One of the improvements implemented on the Transmission Control Protocol (TCP), TCP New Reno was developed to enhance the efficiency of congestion control, particularly in scenarios involving multiple segment losses. It addresses the shortcomings of TCP Reno by focusing on minimizing the impact of segment losses during data transmission. It is regarded as a significant step in improving TCP performance, especially in high-bandwidth and high-latency network environments.

While TCP Reno avoids excessive reduction of transmission rate during a single segment loss through its Fast Recovery algorithm, it loses effectiveness when multiple segment losses occur. TCP New Reno resolves this issue by introducing small but critical modifications to the Reno algorithm, enabling more efficient management of all losses within a single congestion window.

TCP New Reno, like TCP Reno, triggers the Fast Retransmit algorithm after receiving three Duplicate ACKs (DUPACKs).
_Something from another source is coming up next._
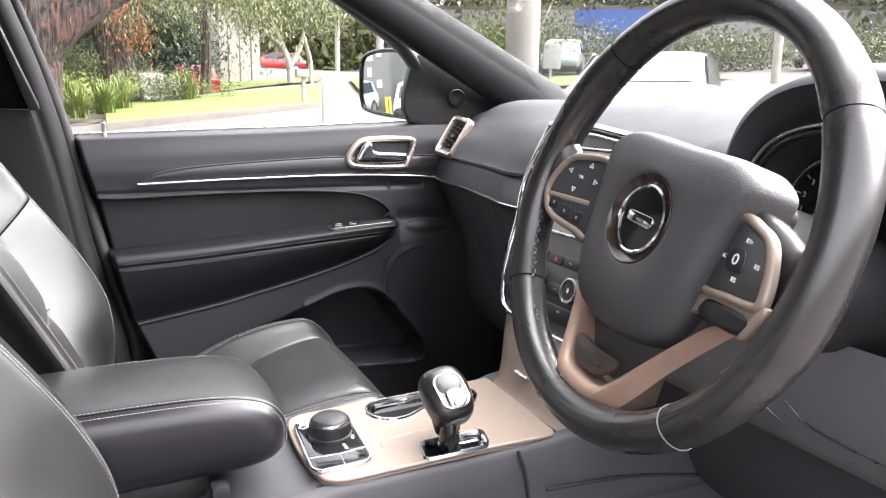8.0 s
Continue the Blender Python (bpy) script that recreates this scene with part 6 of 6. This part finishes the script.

However, the key difference becomes apparent during the Fast Recovery phase. Upon entering Fast Recovery, TCP New Reno does not merely retransmit the segment believed to be lost; it also waits for a specific condition before exiting Fast Recovery: the newly received ACK must acknowledge the highest sequence number segment sent up to that point.

Thanks to this approach:

• In cases of multiple segment losses, TCP New Reno manages network congestion more accurately.
• The cwnd (Congestion Window) value is not reduced separately for each loss but only after all losses have been resolved.
• Thus, unnecessary reduction of bandwidth is prevented.

^{Fast Recovery process in TCP New Reno. The Fast Recovery phase continues until newly received ACKs confirm that all lost segments have been successfully retransmitted. (Drawn by YZ)}

TCP Reno exits Fast Recovery with each new incoming ACK, whereas TCP New Reno only exits Fast Recovery after all lost segments have been successfully retransmitted and acknowledged. This mechanism ensures a more stable transmission flow in multiple loss scenarios and prevents unnecessary halving of the congestion window.

Various simulations and real-world internet tests have demonstrated that TCP New Reno provides superior data transmission performance compared to TCP Reno, particularly under moderate traffic conditions (for example, 20% to 50% traffic load).

However, in highly congested environments (60% to 70% and above), the performance difference between TCP Reno and TCP New Reno becomes significantly smaller.

The most notable advantages of TCP New Reno include:

• Superior segment loss management compared to TCP Reno.
• Improved connection stability by preventing sudden drops in transmission rate.
• Better performance in wireless and high-error-rate environments.